7 Responses to “Combating Feminism”

  1. beingrestored says:

    I find that when I wear skirts, I feel different. I feel more lovely and graceful and gentle, so I act more feminine. That’s why I hardly ever leave the house wearing pants.

    I also like skirts because I can never seem to find a pair of pants that fits. In the winter, people ask me if I’m cold since I’m wearing a skirt, but I can be warmer with a skirt (and plenty of layers underneath) than they could ever be in a pair of pants (even with a layer underneath).
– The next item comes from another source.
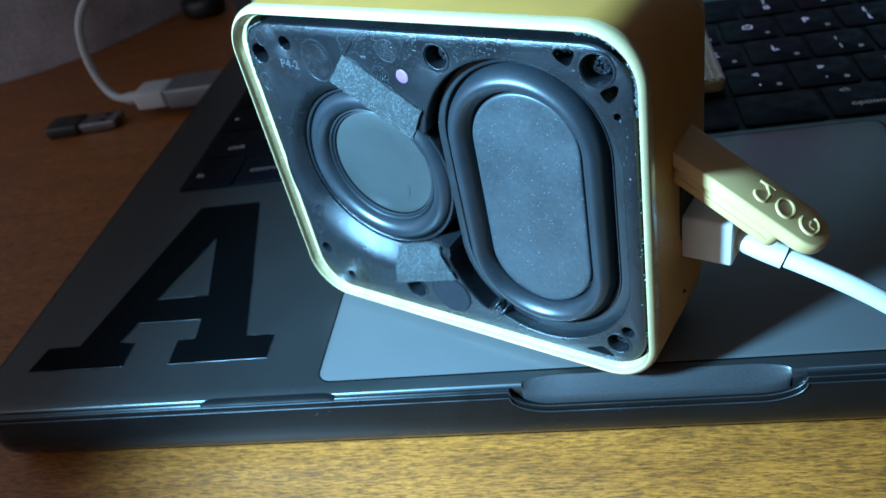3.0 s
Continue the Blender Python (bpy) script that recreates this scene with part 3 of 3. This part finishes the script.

  2. I appreciate this humble post. I am a woman who wears pants but I love how dresses make me feel. I am raising 3 beautiful girls and whenever I use to put them in shorts or pants they would put up a struggle because they love dresses so much. It starts when we are little girls. We love dresses and of course it has to have the trill factor. My girls feel pretty and girlie in their dresses, why would I want to take that away from them? I now just buy them dresses. I too am wearing more and more dresses. Hubby likes too :).
    Thanks again for the post.

  3. cherryblossomprincess says:

    Wonderful post- Thank you!

    Wearing skirts and dresses has also helped me cultivate my feminity. It has only been since July since I have gone “totally” to skirts and dresses. I did so after reading “Dressing with Dignity” by Colleen Hammond. This book is filled with information and history on woman’s clothing. I had to reread the book twice-it is brim full of information and references.

  4. Southerngurl says:

    I recently started wearing dresses or skirts only and a head covering; to me it feels more comfortable & girly. Random people do seem to smile at me now when I’m Shopping.

  5. Amber says:

    This is a very sweet post! I’m not at this point yet… I still wear pants most of the time. I have been wearing dresses more and more though… I like to feel feminine. My big issue is I really like fashion (I know, I know, materialism) and it’s hard for me to find styles I really like… and not too short either. That shouldn’t be what stops me, but… shrug… for now. I’d love to learn how to make my own dresses and skirts though! I love tights too… but they snag so easily. I still have so far to go and wearing only dresses will probably be later on for me in life. But I think it will be a nice transition!

  6. lrwest says:

    As interesting as i find this post I find that my experience has been some what different even from those of you who have commented. For starters even as a child I did not wear dresses or skirts I found them impractical. Know that I am in my 20s I do like dresses but i find that instead of being treated more feminine when i wear them i just get stared at even more by guys and tend to feel a bit immodest even in longer skirts

  7. SusanneT says:

    I compleatly agree with your connection of birth control with feminism. I’m convinced that the virtues of femininity (modesty, distinct dress, purity before and chastity within marriage) strem from the basic needs of women (as the fertile sex) to secure a stable monogamous relationship before ‘risking’ pregnancy and thereafter preserve that relationship for our children. So to me contraception undermines these virtues and ultimately femininity itself.

    So although I accept that (in marriage) the husband (in consultation with his wife) may decide to use contraception himself or a couple may practise NFP I don’t think women should be anything other than her natural self.

    As a frequent – but not exclusive skirt wearer, I went skirts & dresses only when I got married 7 years ago. It does change both the way you feel and the way others see you – for the better all round. It’s perfectly practical once you become accustomed and I’m convinced it’s both more modest and more maternal for children.